La Lutte ouvrière "saisit d’ailleurs l’occasion de détruire la légende qui veut que Cronstadt 1921 ait été un immense massacre. La vérité est autre." Autre, la vérité, camarades ? Eh bien, dites-la : donnez des précisions, indiquez vos sources. Un massacre n’a pas besoin d’être immense pour être abominable et, par définition, antisocialiste. Par centaines sinon par milliers, les marins de Cronstadt furent fusillés sur place. Trois mois après, on en sortait encore des prisons de Petrograd, la nuit, par petits paquets pour les exécuter dans des caves ou au polygone. Trois mois après, quand la Nep qu’ils avaient réclamée était proclamée, quand leur mort — secrète — ne pouvait même plus servir à l’intimidation ! Et ce n’étaient point des Blancs.

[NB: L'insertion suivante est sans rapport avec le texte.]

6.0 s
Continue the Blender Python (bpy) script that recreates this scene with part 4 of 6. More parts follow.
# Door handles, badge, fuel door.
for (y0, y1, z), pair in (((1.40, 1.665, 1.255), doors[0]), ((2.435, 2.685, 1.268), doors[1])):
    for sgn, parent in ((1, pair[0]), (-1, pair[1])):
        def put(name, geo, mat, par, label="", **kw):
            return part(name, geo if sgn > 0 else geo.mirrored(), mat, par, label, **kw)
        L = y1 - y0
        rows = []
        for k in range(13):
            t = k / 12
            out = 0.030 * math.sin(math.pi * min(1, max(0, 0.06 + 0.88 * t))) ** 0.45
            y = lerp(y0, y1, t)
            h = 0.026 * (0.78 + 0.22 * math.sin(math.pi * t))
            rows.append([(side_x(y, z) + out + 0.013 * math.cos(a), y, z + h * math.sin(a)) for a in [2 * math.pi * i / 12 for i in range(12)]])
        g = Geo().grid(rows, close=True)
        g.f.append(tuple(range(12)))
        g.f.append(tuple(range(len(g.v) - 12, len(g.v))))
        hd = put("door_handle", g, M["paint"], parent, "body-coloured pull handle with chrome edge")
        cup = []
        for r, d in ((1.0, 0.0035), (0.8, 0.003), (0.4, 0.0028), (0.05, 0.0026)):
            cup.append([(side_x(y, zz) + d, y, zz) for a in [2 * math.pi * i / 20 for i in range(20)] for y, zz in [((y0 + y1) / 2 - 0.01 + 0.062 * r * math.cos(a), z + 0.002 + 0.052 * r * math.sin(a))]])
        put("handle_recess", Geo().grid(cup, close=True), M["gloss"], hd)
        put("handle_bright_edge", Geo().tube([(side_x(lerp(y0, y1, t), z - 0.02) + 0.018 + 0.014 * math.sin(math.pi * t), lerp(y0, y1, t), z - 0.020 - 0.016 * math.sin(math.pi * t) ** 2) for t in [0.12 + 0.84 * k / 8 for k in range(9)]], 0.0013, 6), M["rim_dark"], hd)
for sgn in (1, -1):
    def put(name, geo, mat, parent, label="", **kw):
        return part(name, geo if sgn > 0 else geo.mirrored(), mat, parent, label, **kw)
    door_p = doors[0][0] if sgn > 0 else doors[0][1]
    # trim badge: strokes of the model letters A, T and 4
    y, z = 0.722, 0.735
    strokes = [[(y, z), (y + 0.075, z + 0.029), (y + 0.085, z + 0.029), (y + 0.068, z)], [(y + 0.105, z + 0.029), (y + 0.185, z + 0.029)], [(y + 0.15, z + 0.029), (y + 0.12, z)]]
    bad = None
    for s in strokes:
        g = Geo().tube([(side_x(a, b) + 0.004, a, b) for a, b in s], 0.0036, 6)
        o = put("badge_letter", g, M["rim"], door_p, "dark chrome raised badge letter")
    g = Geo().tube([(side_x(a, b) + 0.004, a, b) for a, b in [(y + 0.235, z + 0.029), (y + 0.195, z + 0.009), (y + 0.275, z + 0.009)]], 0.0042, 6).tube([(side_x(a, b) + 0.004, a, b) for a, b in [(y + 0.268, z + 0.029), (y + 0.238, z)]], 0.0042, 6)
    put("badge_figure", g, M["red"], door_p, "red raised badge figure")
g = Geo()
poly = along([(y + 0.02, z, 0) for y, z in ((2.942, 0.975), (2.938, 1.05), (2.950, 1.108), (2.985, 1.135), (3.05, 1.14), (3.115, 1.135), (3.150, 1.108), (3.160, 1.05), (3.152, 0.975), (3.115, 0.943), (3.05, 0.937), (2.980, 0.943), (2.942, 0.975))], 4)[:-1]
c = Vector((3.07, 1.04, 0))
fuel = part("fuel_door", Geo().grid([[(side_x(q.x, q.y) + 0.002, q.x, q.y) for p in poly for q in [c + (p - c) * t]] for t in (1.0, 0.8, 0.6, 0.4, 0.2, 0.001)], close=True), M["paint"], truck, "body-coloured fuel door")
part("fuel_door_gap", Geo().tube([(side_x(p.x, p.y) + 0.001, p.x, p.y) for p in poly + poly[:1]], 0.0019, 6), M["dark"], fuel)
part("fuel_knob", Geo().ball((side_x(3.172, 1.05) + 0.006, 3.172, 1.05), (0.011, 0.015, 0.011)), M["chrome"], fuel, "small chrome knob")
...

Tout dans cette sombre page paraît préfigurer un avenir dont nous scrutons aujourd’hui, qu’il est devenu le présent, les ténèbres. La L. O. rappelle que le Xe Congrès du parti, inspiré par Lénine, envoya un grand nombre de ses délégués donner l’assaut à Cronstadt. Mais elle ne dit pas tout à ce sujet. Le Xe Congrès venait de condamner solennellement l’opposition ouvrière qui dénonçait dès alors les empiètements de la bureaucratie et réclamait plus de démocratie pour les travailleurs. Pour la première fois, une opposition et qui avait grandement raison sur plusieurs points (Lénine et Trotsky allaient s’en apercevoir deux ans plus tard) était marquée d’une épithète ne correspondant nullement à sa doctrine (la résolution du congrès taxa ces bolchéviks d’anarchosyndicalisme), menacée d’exclusion et brimée par l’envoi de ses délégués au front de Cronstadt. Dybenko, notamment, y alla, qui passait pour anarchisant.

Relisez la plateforme de l’opposition ouvrière de 1920-21 et songez que, dix-huit mois plus tard, Lénine, presque à bout de forces, proposera à Trotsky un pacte de combat contre la bureaucratie du parti, de plus en plus insolente ; songez que deux ans plus tard, l’opposition de gauche (Trotsky, Préobajensky, Sérébriakov, Piatakov, Racovski) livrera son premier combat et sera battue : il est déjà trop tard.

Deux des auteurs de la plateforme de l’opposition ouvrière, vieux militants d’un quart de siècle de révolution, emprisonnés depuis des années, sont peut-être encore vivants dans quelque maison centrale : Chliapnikov et Médviedev. Alexandra Kollontai se survit dans la carrière diplomatique.